When all’s said and done, there’s nothing better than going to a rock show.
Coming off of a Grammy nomination for their track “Moaning Lisa Smile” and winning the 2018 Mercury Prize, it goes without saying that Wolf Alice is a powerful force in alternative rock. Their current US tour comes as support for their latest record, Blue Weekend, an eleven-track powerhouse of an album filled to the brim with masterful songwriting, grunge-y riffs, and punching vocals. More than halfway through an almost completely sold-out national tour, the four-piece band featuring lead vocalist and guitarist Ellie Rowsell, guitarist Joff Oddie, bassist Theo Ellis, and drummer Joel Amey took the stage in front of a packed crowd at Paradise Rock Club in Boston, MA.
The show kicked off with a set from Bria, a new project from the talents of Bria Salmena and Duncan Hay Jennings of FRIGS (as well as Orville Peck’s touring band). While the set itself was relatively laid-back and reflective, Bria wasted no time in showing the packed audience exactly who they are. Their set was primarily focused on their newest release, Cuntry Covers Vol. 1, a selection of cover songs from classic singers and songwriters that Bria have re-worked to fit their own gentle and hazy style. The dreamy, lingering guitar melodies and leisurely southern twang of Salmena’s vocals had the audience swaying at ease from start to finish.
I feel like it’s an understatement to say Wolf Alice puts on a great live show. Even before the show had begun, a handful of audience members assured me that I was in for an amazing set. Squished up and comfortably lost in the crowd, I watched Wolf Alice take the stage, embraced by an astounding roar from the crowd around me.
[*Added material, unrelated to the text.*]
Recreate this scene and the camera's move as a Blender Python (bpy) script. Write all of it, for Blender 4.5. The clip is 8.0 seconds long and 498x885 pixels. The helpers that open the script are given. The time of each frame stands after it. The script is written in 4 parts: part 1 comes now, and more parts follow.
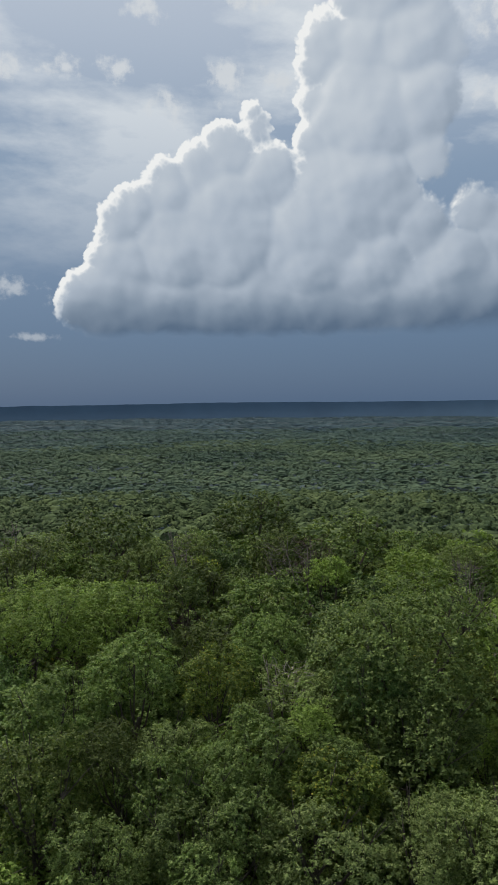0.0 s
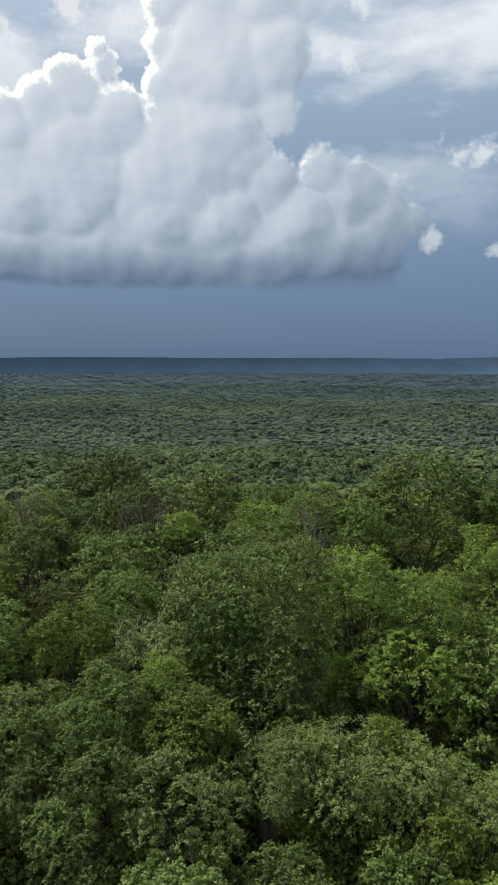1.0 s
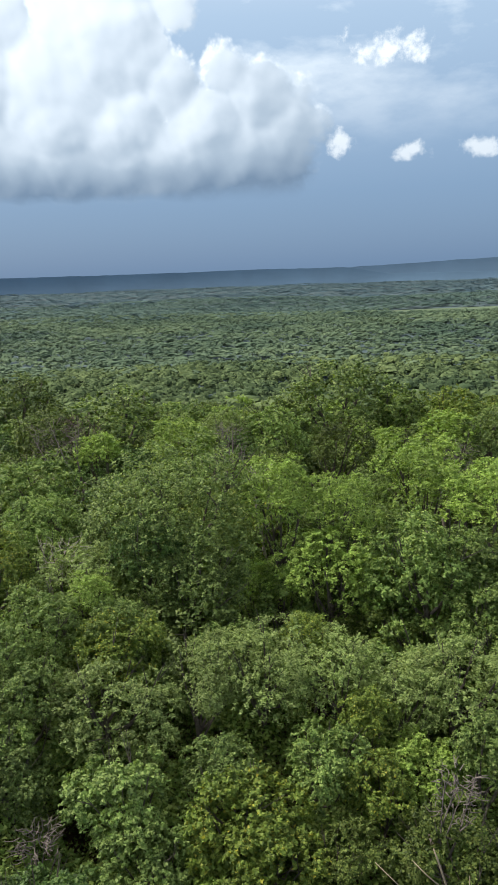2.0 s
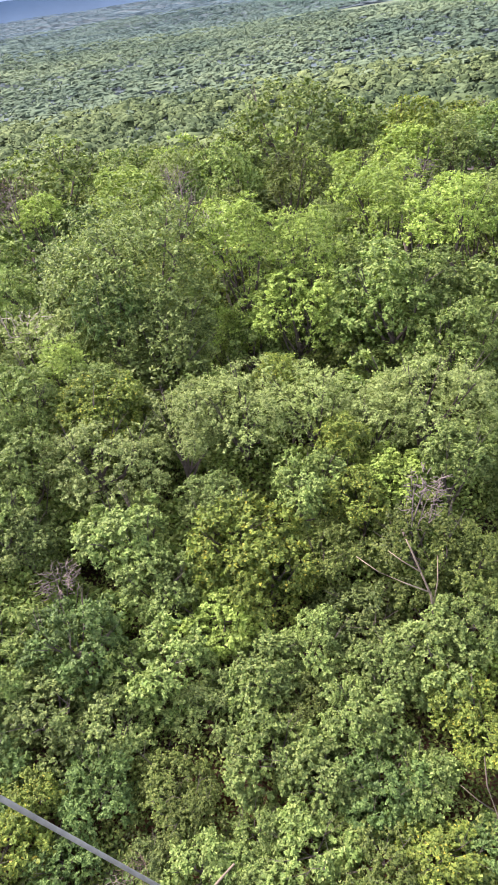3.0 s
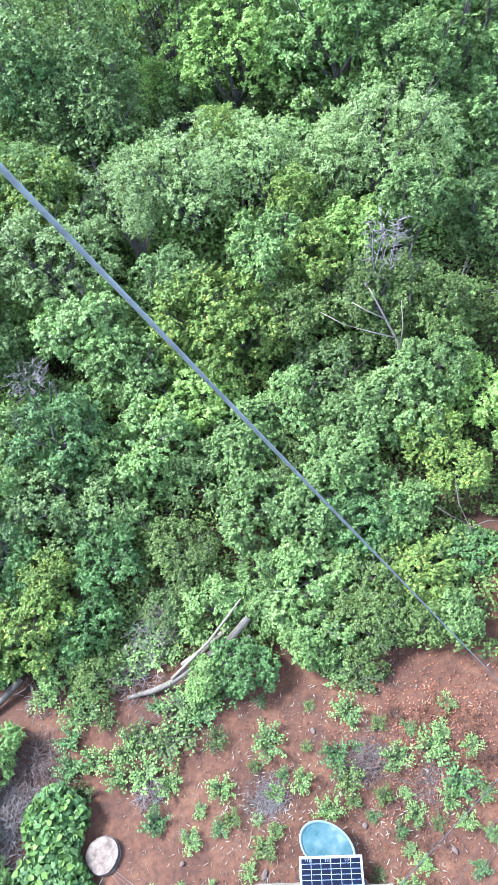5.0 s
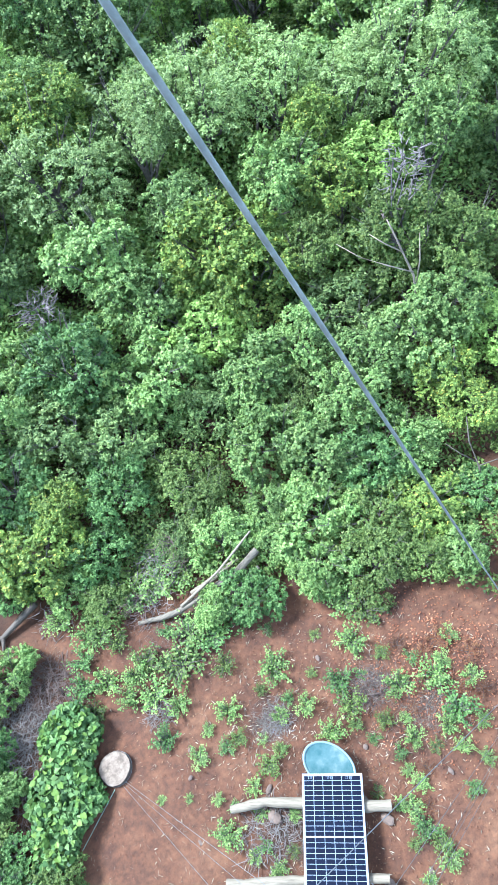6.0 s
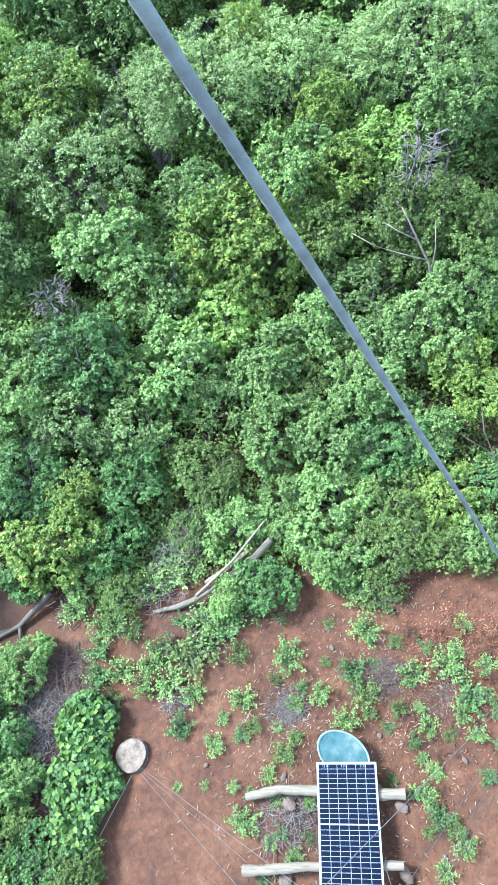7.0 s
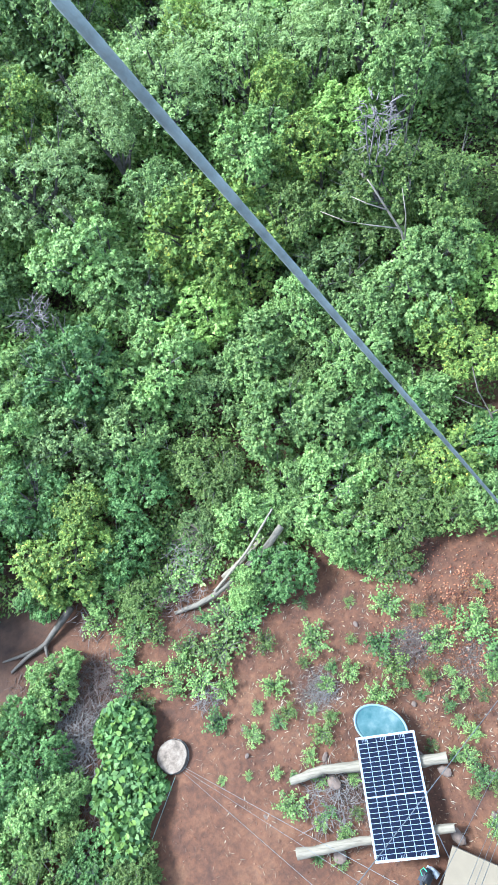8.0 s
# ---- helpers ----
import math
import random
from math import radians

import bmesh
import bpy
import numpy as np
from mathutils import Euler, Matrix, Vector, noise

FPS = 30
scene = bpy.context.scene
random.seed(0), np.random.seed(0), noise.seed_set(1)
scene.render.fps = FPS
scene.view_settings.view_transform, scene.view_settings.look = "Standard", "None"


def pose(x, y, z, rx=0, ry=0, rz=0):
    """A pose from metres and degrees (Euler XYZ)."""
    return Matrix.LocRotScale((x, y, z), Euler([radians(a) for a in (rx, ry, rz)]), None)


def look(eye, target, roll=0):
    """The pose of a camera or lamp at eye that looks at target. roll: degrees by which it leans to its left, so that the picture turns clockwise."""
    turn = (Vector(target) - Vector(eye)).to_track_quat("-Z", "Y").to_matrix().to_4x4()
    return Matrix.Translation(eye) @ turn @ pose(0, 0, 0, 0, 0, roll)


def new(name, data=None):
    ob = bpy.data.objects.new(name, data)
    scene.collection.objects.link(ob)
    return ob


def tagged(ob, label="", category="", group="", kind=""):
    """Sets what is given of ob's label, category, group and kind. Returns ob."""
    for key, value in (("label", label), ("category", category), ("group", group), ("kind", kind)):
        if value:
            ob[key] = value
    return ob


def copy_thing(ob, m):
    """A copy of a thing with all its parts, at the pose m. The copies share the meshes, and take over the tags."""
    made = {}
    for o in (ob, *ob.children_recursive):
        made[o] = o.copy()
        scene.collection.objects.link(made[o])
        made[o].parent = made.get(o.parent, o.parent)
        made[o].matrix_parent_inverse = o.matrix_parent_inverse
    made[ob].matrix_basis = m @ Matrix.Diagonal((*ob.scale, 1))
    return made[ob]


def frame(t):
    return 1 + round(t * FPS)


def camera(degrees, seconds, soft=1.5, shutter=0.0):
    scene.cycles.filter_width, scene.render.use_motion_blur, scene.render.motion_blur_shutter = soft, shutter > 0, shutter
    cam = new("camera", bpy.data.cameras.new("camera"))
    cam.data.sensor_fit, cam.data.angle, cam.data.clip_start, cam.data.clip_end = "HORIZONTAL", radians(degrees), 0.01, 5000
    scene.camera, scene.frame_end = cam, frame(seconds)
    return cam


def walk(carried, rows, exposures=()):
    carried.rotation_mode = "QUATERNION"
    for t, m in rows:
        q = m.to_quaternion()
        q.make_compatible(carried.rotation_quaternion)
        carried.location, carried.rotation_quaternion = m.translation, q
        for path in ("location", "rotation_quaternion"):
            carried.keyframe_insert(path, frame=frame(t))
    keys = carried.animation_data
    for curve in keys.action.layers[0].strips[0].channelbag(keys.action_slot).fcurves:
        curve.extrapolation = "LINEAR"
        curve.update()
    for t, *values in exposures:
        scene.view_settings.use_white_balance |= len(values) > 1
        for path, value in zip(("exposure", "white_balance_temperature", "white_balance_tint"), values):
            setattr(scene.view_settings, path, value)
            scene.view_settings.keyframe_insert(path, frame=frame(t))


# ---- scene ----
# ---------------------------------------------------------------- camera
EYE = 14.1
cam = camera(38.9, 8.0, soft=0.7)
# seconds, eye offset x y z, yaw to the left, pitch up, roll
PATH = [
    (0.0, -0.023, 0.158, 0.000, 0.00, -3.15, -0.55),
    (0.5, -0.022, 0.142, 0.009, -4.16, -4.78, -0.54),
    (1.0, -0.001, 0.107, 0.001, -11.99, -6.76, 0.13),
    (1.2, 0.008, 0.090, -0.007, -15.60, -8.10, 0.05),
    (2.3, 0.198, -0.018, -0.113, -19.20, -18.57, -2.10),
    (2.5, 0.200, -0.027, -0.131, -19.21, -23.48, -3.24),
    (3.0, 0.189, -0.057, -0.180, -19.20, -33.82, -8.93),
    (3.5, 0.152, -0.084, -0.235, -19.22, -41.36, -14.58),
    (4.0, 0.089, -0.100, -0.266, -19.11, -45.48, -16.48),
    (4.5, 0.056, -0.121, -0.323, -18.60, -48.56, -17.27),
    (5.0, 0.051, -0.115, -0.413, -17.54, -51.63, -18.06),
    (5.2, 0.033, -0.104, -0.435, -16.76, -53.09, -18.58),
    (6.3, -0.021, 0.025, -0.336, -12.97, -57.24, -20.69),
    (6.5, -0.020, 0.058, -0.323, -12.55, -57.41, -21.11),
    (7.0, -0.025, 0.098, -0.292, -11.50, -57.59, -22.08),
    (7.5, -0.027, 0.084, -0.279, -10.89, -57.69, -23.31),
    (8.0, -0.033, 0.059, -0.277, -11.07, -58.24, -30.12),
]
EXPOSURES = [(0.0, -0.55, 6400, 9), (1.2, -0.13, 6550, 8), (2.3, 0.68, 6700, 7), (2.5, 0.88, 6750, 10), (3.0, 1.62, 6450, 29), (3.5, 1.96, 6200, 31), (4.0, 2.04, 5300, 25), (4.5, 2.08, 4950, 17), (5.0, 2.14, 4800, 14), (6.5, 2.06, 4780, 5), (8.0, 1.99, 4780, 5)]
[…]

The group immediately brought out the big guns, opening their set with the thundering bass, classic rock guitar, and airy choruses of “Smile”, and keeping that unrelenting energy throughout the night. The more traditionally alternative rock tracks melted into occasional breaks for more chilled, reflected vocals and instrumentation in deeper songs like “Lipstick on the Glass” and “Delicious Things”.
Their set melded two halves of the group’s back catalog, bringing more tame indie-pop to break up the frenetic rock tracks filled with unmistakable basslines and cutting vocals. Songs like “Safe From Heartbreak (If I Never Fall in Love)” had the crowd enraptured and singing the chorus back to them, while “Play the Greatest Hits” and “Giant Peach” gave me all the old-school grunge I could want with echoing vocals and hard rock instrumentals. It’s safe to say the set was packed with crowd pleasers as well, with songs like “How Can I Make It Okay”, “Bros”, and “The Last Man on Earth” sprinkled throughout. Though I really hate to be that person, they’re somehow even better live than I could have expected.
All in all, Wolf Alice proved that they are a force to be reckoned with in rock and roll. Sentimental lyrics and an effortless cool combine to create the undeniable magnetism Wolf Alice has on stage. After witnessing their live performance, I can say with confidence that Wolf Alice is the next big thing in indie alternative; their trip across the pond has opened a door into the dynamic and energetic future of the genre, and the only way to go is up.